Exercise objective: Repeat every line of the listing below exactly, minus the pictures.

(begin)

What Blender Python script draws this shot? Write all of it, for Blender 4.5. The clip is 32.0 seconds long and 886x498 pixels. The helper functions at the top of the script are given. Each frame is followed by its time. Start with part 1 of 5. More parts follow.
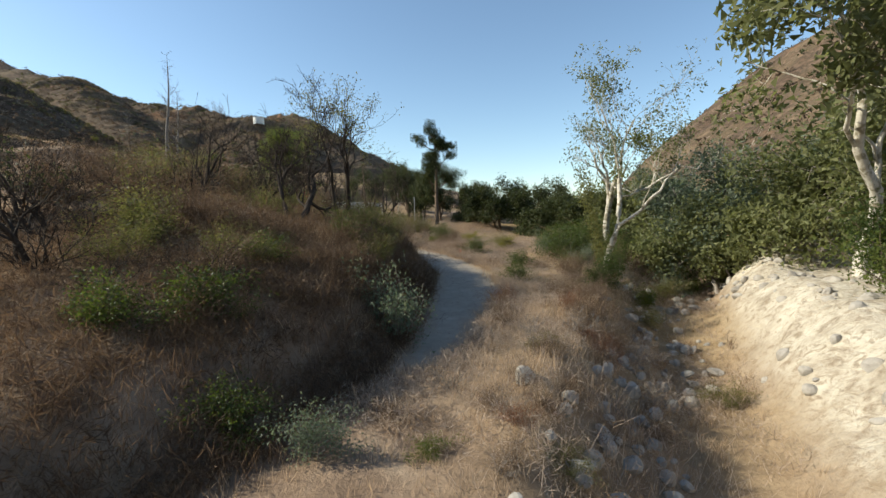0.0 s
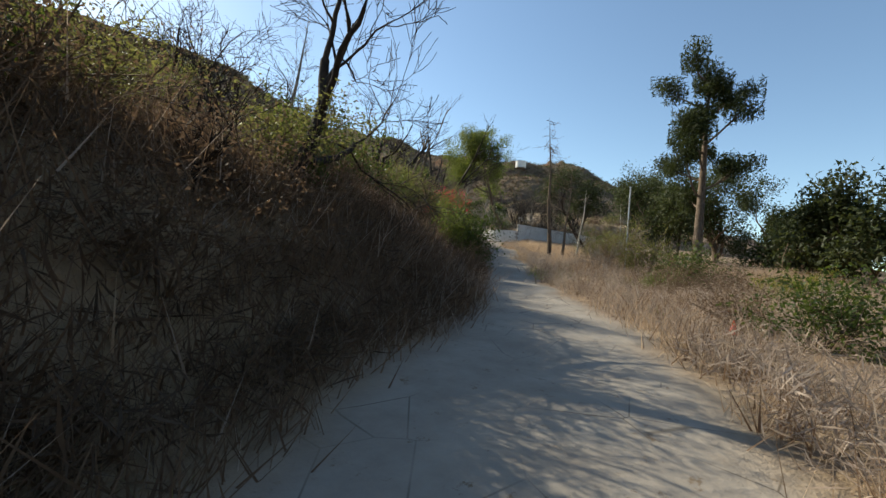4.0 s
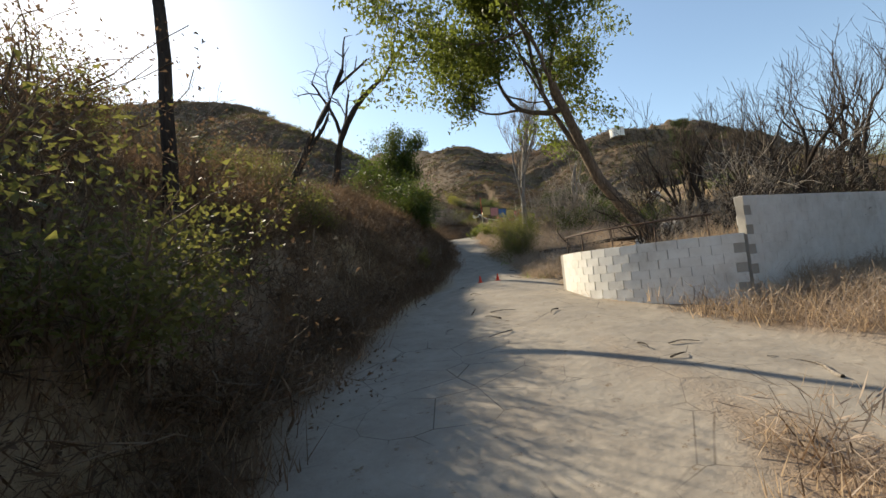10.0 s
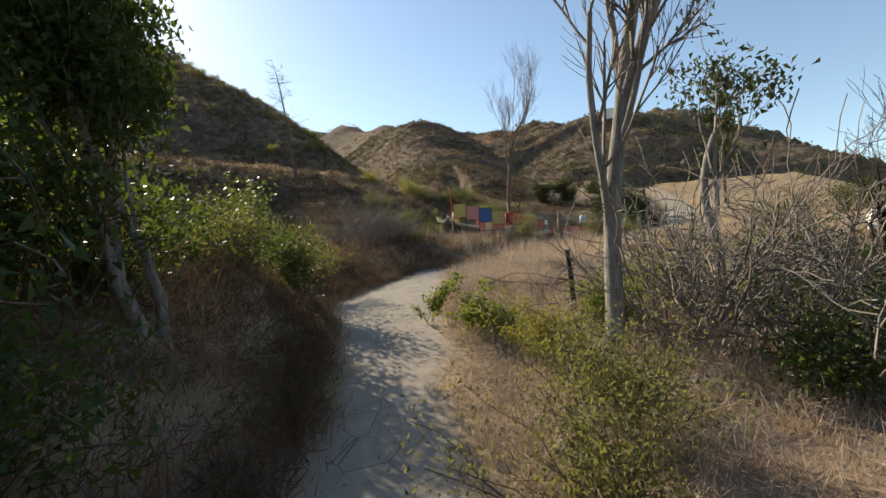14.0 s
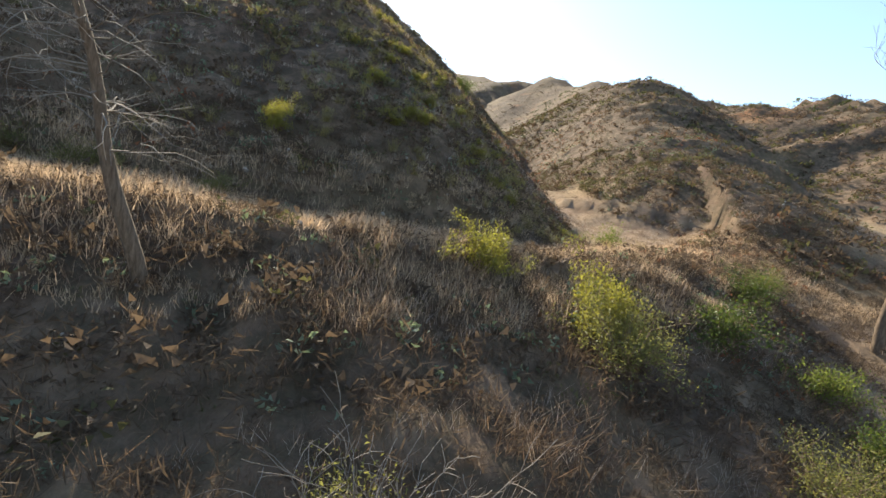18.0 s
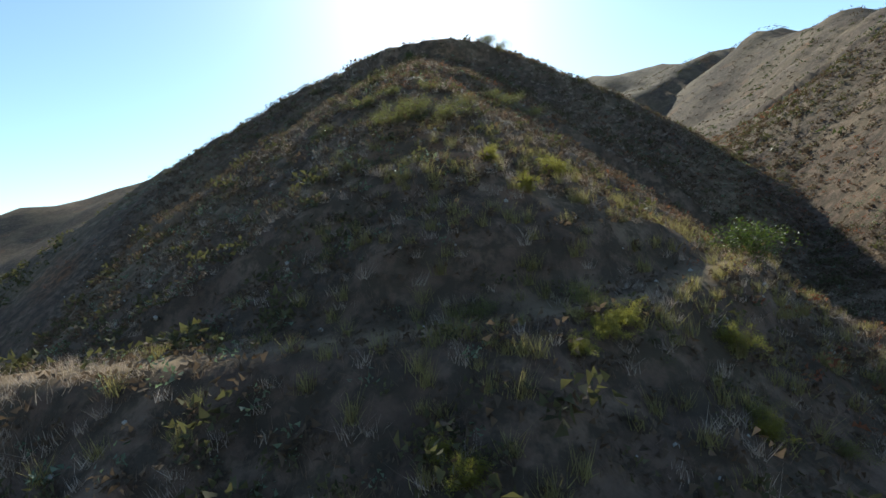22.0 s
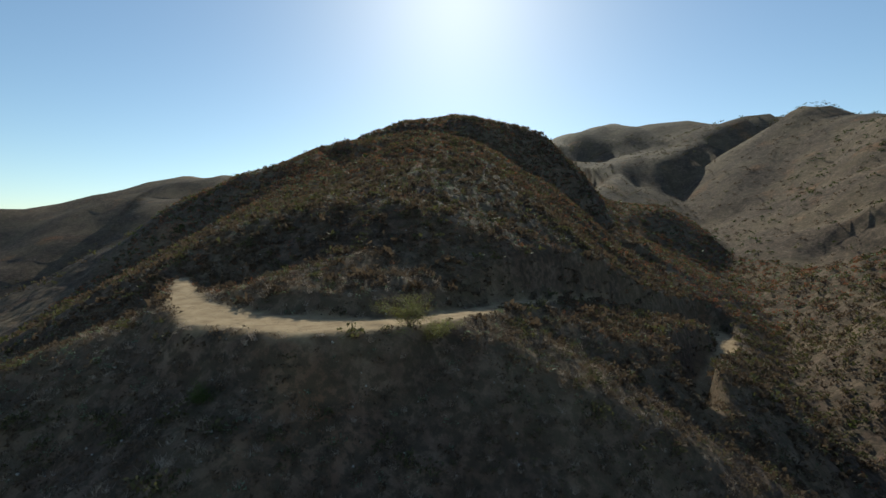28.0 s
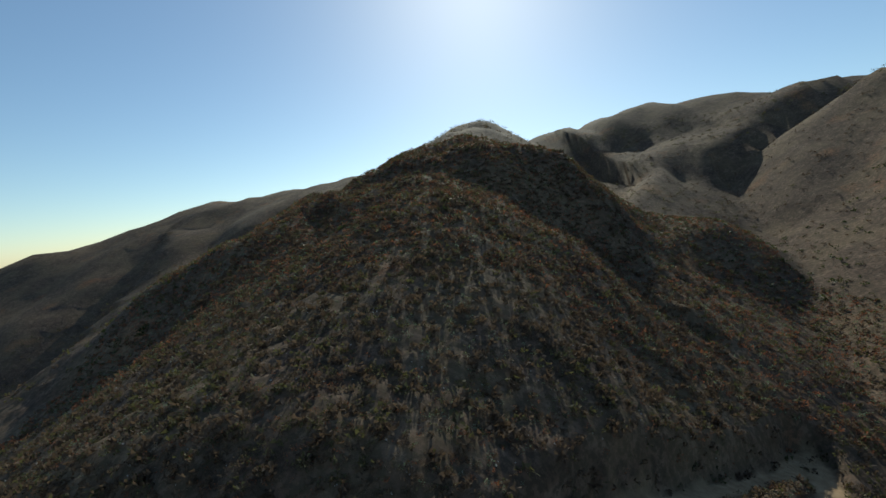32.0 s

(end)

Correct response:
What Blender Python script draws this shot? Write all of it, for Blender 4.5. The clip is 32.0 seconds long and 886x498 pixels. The helper functions at the top of the script are given. Each frame is followed by its time. Start with part 1 of 5. More parts follow.
0.0 s
4.0 s
10.0 s
14.0 s
18.0 s
22.0 s
28.0 s
32.0 s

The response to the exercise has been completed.